▶ **EXERCISE GOAL**
Exactly reproduce the lines that follow.

▶ **PROVIDED DATA**
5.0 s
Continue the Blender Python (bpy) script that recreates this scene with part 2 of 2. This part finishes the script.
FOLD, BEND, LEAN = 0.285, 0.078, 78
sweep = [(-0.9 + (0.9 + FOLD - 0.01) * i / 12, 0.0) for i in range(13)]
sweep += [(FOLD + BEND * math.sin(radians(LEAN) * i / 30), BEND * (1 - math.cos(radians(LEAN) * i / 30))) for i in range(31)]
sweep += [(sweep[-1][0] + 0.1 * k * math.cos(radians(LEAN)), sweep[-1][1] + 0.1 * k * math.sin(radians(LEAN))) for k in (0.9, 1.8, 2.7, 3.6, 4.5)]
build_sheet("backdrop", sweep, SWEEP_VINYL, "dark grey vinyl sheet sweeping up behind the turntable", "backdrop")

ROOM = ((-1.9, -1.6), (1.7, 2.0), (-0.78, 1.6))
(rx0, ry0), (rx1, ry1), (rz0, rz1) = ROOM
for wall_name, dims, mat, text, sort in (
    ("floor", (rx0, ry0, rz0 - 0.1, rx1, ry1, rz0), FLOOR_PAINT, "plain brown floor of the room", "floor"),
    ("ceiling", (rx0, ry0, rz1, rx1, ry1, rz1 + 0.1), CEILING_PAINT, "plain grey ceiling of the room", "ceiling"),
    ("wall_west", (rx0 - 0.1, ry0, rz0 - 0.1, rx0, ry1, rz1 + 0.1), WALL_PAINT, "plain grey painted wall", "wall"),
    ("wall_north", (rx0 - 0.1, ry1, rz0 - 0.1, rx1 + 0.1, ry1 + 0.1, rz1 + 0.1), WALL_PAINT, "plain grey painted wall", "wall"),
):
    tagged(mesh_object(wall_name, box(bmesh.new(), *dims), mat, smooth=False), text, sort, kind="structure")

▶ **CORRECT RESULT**
5.0 s
Continue the Blender Python (bpy) script that recreates this scene with part 2 of 2. This part finishes the script.
FOLD, BEND, LEAN = 0.285, 0.078, 78
sweep = [(-0.9 + (0.9 + FOLD - 0.01) * i / 12, 0.0) for i in range(13)]
sweep += [(FOLD + BEND * math.sin(radians(LEAN) * i / 30), BEND * (1 - math.cos(radians(LEAN) * i / 30))) for i in range(31)]
sweep += [(sweep[-1][0] + 0.1 * k * math.cos(radians(LEAN)), sweep[-1][1] + 0.1 * k * math.sin(radians(LEAN))) for k in (0.9, 1.8, 2.7, 3.6, 4.5)]
build_sheet("backdrop", sweep, SWEEP_VINYL, "dark grey vinyl sheet sweeping up behind the turntable", "backdrop")

ROOM = ((-1.9, -1.6), (1.7, 2.0), (-0.78, 1.6))
(rx0, ry0), (rx1, ry1), (rz0, rz1) = ROOM
for wall_name, dims, mat, text, sort in (
    ("floor", (rx0, ry0, rz0 - 0.1, rx1, ry1, rz0), FLOOR_PAINT, "plain brown floor of the room", "floor"),
    ("ceiling", (rx0, ry0, rz1, rx1, ry1, rz1 + 0.1), CEILING_PAINT, "plain grey ceiling of the room", "ceiling"),
    ("wall_west", (rx0 - 0.1, ry0, rz0 - 0.1, rx0, ry1, rz1 + 0.1), WALL_PAINT, "plain grey painted wall", "wall"),
    ("wall_north", (rx0 - 0.1, ry1, rz0 - 0.1, rx1 + 0.1, ry1 + 0.1, rz1 + 0.1), WALL_PAINT, "plain grey painted wall", "wall"),
):
    tagged(mesh_object(wall_name, box(bmesh.new(), *dims), mat, smooth=False), text, sort, kind="structure")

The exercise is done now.